Geographic differentiation: Tax credits on investments are higher for economically backward regions. In 2001, only around 400 companies with double bookkeeping (out of a total of over 180.000, 155.000 of which being micro-companies) utilised R&D tax allowances: these represented 9% of the total price income; 8% of employment and 5.5% of total corporate taxes. 85% of them were profitable (qualifying for 88% of the allowance).
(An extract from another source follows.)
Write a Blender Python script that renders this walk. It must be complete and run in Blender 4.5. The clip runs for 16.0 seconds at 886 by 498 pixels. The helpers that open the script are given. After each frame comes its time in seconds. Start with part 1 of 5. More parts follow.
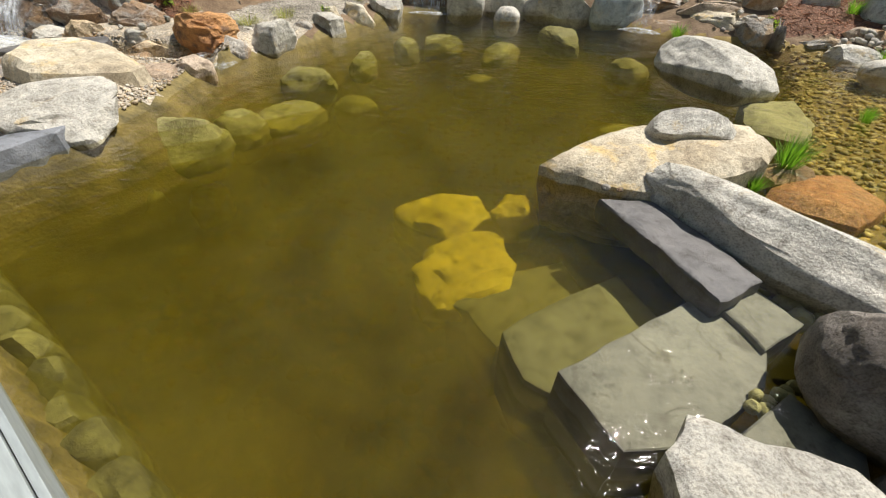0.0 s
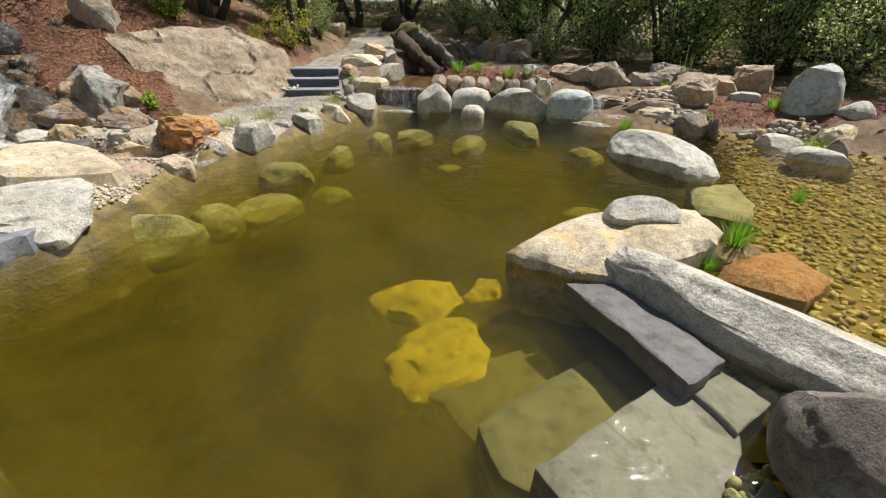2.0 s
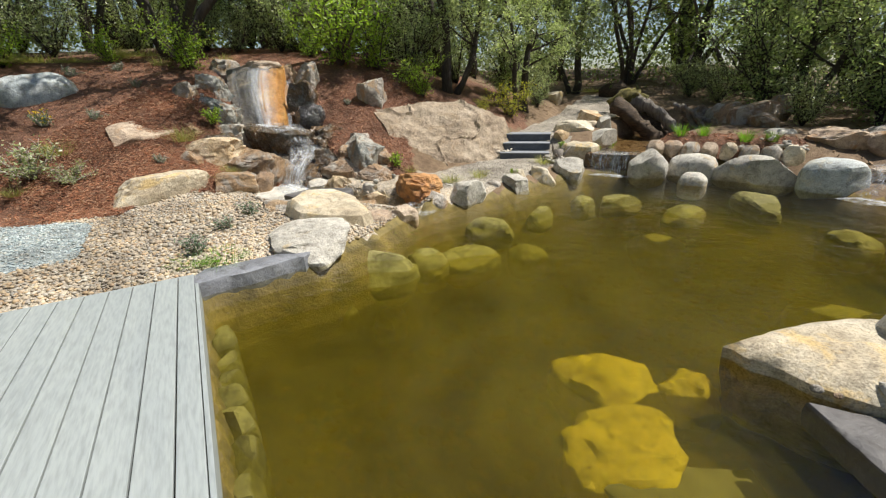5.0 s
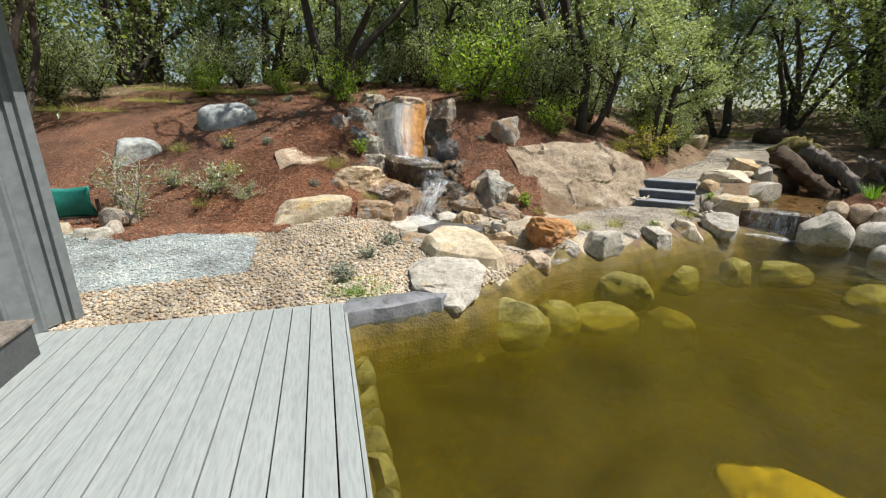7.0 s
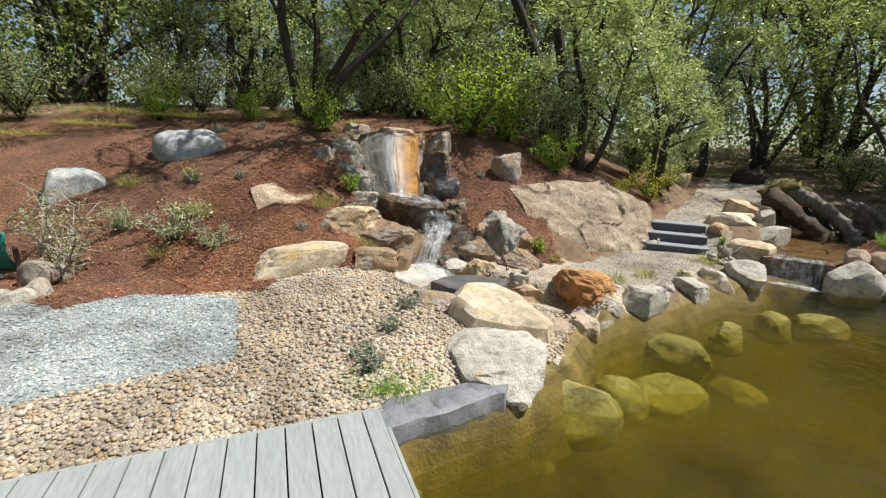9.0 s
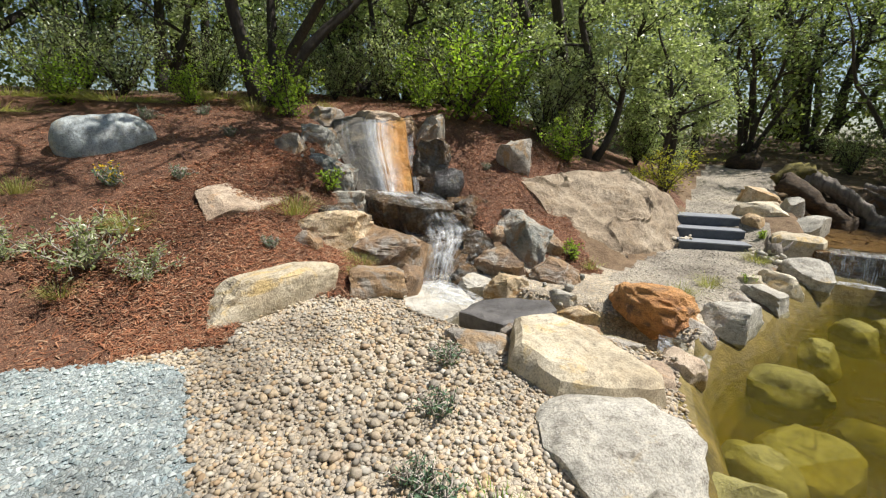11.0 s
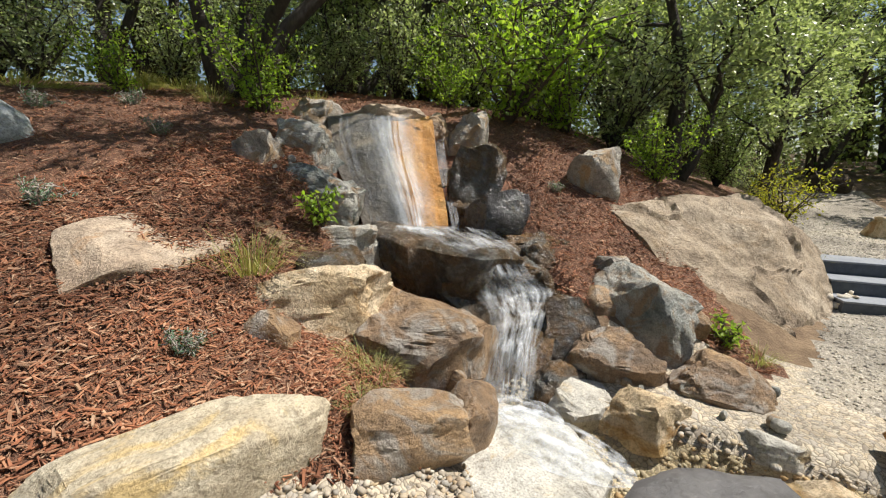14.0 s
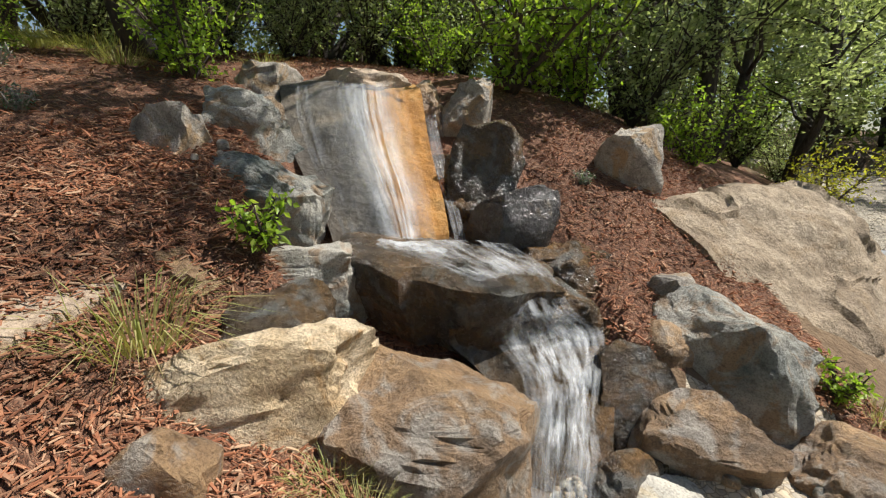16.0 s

With respect to the overall volume of tax allowances, large companies are dominating: 21.9 Billion HUF out of 26.8 Billion HUF (0.18% of GDP) of total tax allowances went to the 89 large companies The number of companies using the tax allowances showed only a slight increase over the years, while after the stagnating first years, the actual amount of allowances jumped from 4.6 Billion HUF in 2000 to 26.8 Billion in 2001 (this can mainly be attributed to the 5 change of the rate from 20% to 100%), although this is still only 0.9% of all items reducing the aggregate corporate tax base. As a result, it can safely be said currently that the overall economic situation and profitability of companies have mostly visibly improved due to the fiscal measures supporting their R&D activities.